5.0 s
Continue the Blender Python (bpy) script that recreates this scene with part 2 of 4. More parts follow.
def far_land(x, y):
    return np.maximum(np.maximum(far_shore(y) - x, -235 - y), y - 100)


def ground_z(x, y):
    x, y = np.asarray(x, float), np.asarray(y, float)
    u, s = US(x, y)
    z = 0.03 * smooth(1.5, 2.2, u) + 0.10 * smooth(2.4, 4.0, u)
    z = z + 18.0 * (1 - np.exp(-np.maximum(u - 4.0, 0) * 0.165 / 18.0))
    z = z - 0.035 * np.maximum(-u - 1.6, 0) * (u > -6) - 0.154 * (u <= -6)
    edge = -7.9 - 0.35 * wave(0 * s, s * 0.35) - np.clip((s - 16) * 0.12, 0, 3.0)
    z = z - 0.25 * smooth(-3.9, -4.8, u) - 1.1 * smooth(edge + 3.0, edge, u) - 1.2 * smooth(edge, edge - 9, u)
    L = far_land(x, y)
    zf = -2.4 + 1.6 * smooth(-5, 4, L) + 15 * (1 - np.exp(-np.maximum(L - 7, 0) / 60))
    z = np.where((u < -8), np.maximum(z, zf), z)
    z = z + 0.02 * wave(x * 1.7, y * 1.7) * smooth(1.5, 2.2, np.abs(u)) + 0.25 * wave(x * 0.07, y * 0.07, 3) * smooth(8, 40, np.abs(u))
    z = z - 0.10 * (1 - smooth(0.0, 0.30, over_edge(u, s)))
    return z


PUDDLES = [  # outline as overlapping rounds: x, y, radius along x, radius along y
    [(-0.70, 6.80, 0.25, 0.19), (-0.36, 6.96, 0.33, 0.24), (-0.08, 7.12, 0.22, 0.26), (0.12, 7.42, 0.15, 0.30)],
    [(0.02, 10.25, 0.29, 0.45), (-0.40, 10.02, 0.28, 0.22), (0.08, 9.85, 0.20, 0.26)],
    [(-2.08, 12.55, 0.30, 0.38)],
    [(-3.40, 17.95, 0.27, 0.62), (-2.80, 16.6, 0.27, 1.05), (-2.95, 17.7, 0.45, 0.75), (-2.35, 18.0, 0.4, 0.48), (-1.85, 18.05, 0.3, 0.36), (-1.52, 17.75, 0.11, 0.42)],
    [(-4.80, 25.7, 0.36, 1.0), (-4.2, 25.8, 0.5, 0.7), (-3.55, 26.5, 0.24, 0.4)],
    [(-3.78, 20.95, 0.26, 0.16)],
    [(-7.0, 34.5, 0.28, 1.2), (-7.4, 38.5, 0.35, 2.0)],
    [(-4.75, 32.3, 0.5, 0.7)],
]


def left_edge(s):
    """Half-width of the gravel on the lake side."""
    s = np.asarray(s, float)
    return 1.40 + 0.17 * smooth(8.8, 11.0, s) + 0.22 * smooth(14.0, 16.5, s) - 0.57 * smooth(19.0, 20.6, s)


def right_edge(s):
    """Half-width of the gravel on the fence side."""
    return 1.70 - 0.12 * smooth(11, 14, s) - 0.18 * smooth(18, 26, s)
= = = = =
Restate word for word only the lines running from the beginning of the data to the line holding "return 1.40 +", both included.

5.0 s
Continue the Blender Python (bpy) script that recreates this scene with part 2 of 4. More parts follow.
def far_land(x, y):
    return np.maximum(np.maximum(far_shore(y) - x, -235 - y), y - 100)


def ground_z(x, y):
    x, y = np.asarray(x, float), np.asarray(y, float)
    u, s = US(x, y)
    z = 0.03 * smooth(1.5, 2.2, u) + 0.10 * smooth(2.4, 4.0, u)
    z = z + 18.0 * (1 - np.exp(-np.maximum(u - 4.0, 0) * 0.165 / 18.0))
    z = z - 0.035 * np.maximum(-u - 1.6, 0) * (u > -6) - 0.154 * (u <= -6)
    edge = -7.9 - 0.35 * wave(0 * s, s * 0.35) - np.clip((s - 16) * 0.12, 0, 3.0)
    z = z - 0.25 * smooth(-3.9, -4.8, u) - 1.1 * smooth(edge + 3.0, edge, u) - 1.2 * smooth(edge, edge - 9, u)
    L = far_land(x, y)
    zf = -2.4 + 1.6 * smooth(-5, 4, L) + 15 * (1 - np.exp(-np.maximum(L - 7, 0) / 60))
    z = np.where((u < -8), np.maximum(z, zf), z)
    z = z + 0.02 * wave(x * 1.7, y * 1.7) * smooth(1.5, 2.2, np.abs(u)) + 0.25 * wave(x * 0.07, y * 0.07, 3) * smooth(8, 40, np.abs(u))
    z = z - 0.10 * (1 - smooth(0.0, 0.30, over_edge(u, s)))
    return z


PUDDLES = [  # outline as overlapping rounds: x, y, radius along x, radius along y
    [(-0.70, 6.80, 0.25, 0.19), (-0.36, 6.96, 0.33, 0.24), (-0.08, 7.12, 0.22, 0.26), (0.12, 7.42, 0.15, 0.30)],
    [(0.02, 10.25, 0.29, 0.45), (-0.40, 10.02, 0.28, 0.22), (0.08, 9.85, 0.20, 0.26)],
    [(-2.08, 12.55, 0.30, 0.38)],
    [(-3.40, 17.95, 0.27, 0.62), (-2.80, 16.6, 0.27, 1.05), (-2.95, 17.7, 0.45, 0.75), (-2.35, 18.0, 0.4, 0.48), (-1.85, 18.05, 0.3, 0.36), (-1.52, 17.75, 0.11, 0.42)],
    [(-4.80, 25.7, 0.36, 1.0), (-4.2, 25.8, 0.5, 0.7), (-3.55, 26.5, 0.24, 0.4)],
    [(-3.78, 20.95, 0.26, 0.16)],
    [(-7.0, 34.5, 0.28, 1.2), (-7.4, 38.5, 0.35, 2.0)],
    [(-4.75, 32.3, 0.5, 0.7)],
]


def left_edge(s):
    """Half-width of the gravel on the lake side."""
    s = np.asarray(s, float)
    return 1.40 + 0.17 * smooth(8.8, 11.0, s) + 0.22 * smooth(14.0, 16.5, s) - 0.57 * smooth(19.0, 20.6, s)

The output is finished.